Señala, asimismo, que sólo Dios puede crear justicia. “Y la fe nos da esta certeza: Él lo hace. La imagen del Juicio final no es en primer lugar una imagen terrorífica, sino una imagen de esperanza; quizás la imagen decisiva para nosotros de la esperanza (…) Dios es justicia y crea justicia. Éste es nuestro consuelo y nuestra esperanza. Pero en su justicia está también la gracia. Esto lo descubrimos dirigiendo la mirada hacia el Cristo crucificado y resucitado. Ambas –justicia y gracia– han de ser vistas en su justa relación interior. La gracia no excluye la justicia. No convierte la injusticia en derecho. No es un cepillo que borra todo, de modo que cuanto se ha hecho en la tierra acabe por tener siempre igual valor”.

Sobre este punto, hace hincapié en que “nadie vive solo. Ninguno peca solo. Nadie se salva solo. En mi vida entra continuamente la de los otros: en lo que pienso, digo, me ocupo o hago. Y viceversa, mi vida entra en la vida de los demás, tanto en el bien como en el mal (…) Nunca es demasiado tarde para tocar el corazón del otro y nunca es inútil (…) Nuestra esperanza es siempre y esencialmente también esperanza para los otros; sólo así es realmente esperanza también para mí. Como cristianos, nunca deberíamos preguntarnos solamente: ¿Cómo puedo salvarme yo mismo? Deberíamos preguntarnos también: ¿Qué puedo hacer para que otros se salven y para que surja también para ellos la estrella de la esperanza? Entonces habré hecho el máximo también por mi salvación personal”.

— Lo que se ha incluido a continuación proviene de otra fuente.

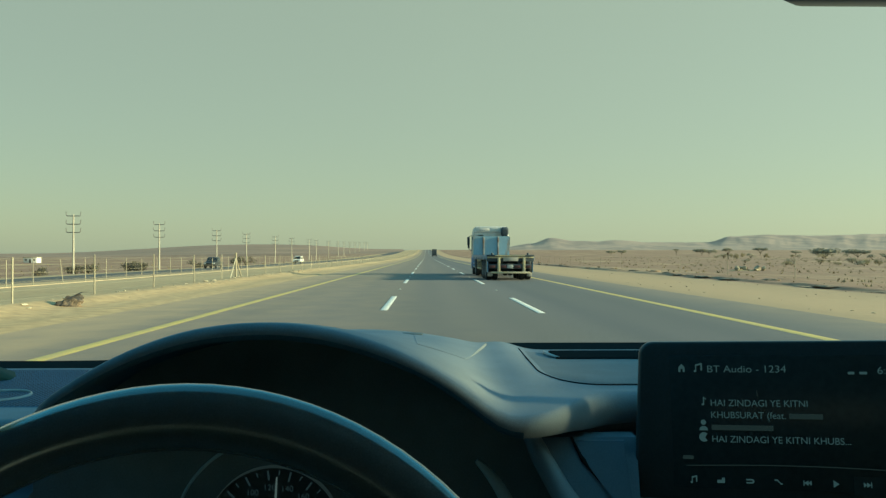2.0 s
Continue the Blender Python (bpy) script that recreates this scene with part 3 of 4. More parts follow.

María, estrella de la esperanza

Finalmente, se detiene en la Virgen María, estrella de la esperanza, por cuyo «sí» la esperanza de milenios se hizo realidad, entró en este mundo y su historia. A ella dirige las palabras finales de su encíclica:

“Santa María, Madre de Dios, Madre nuestra, enséñanos a creer, esperar y amar contigo. Indícanos el camino hacia su reino. Estrella del mar, brilla sobre nosotros y guíanos en nuestro camino”.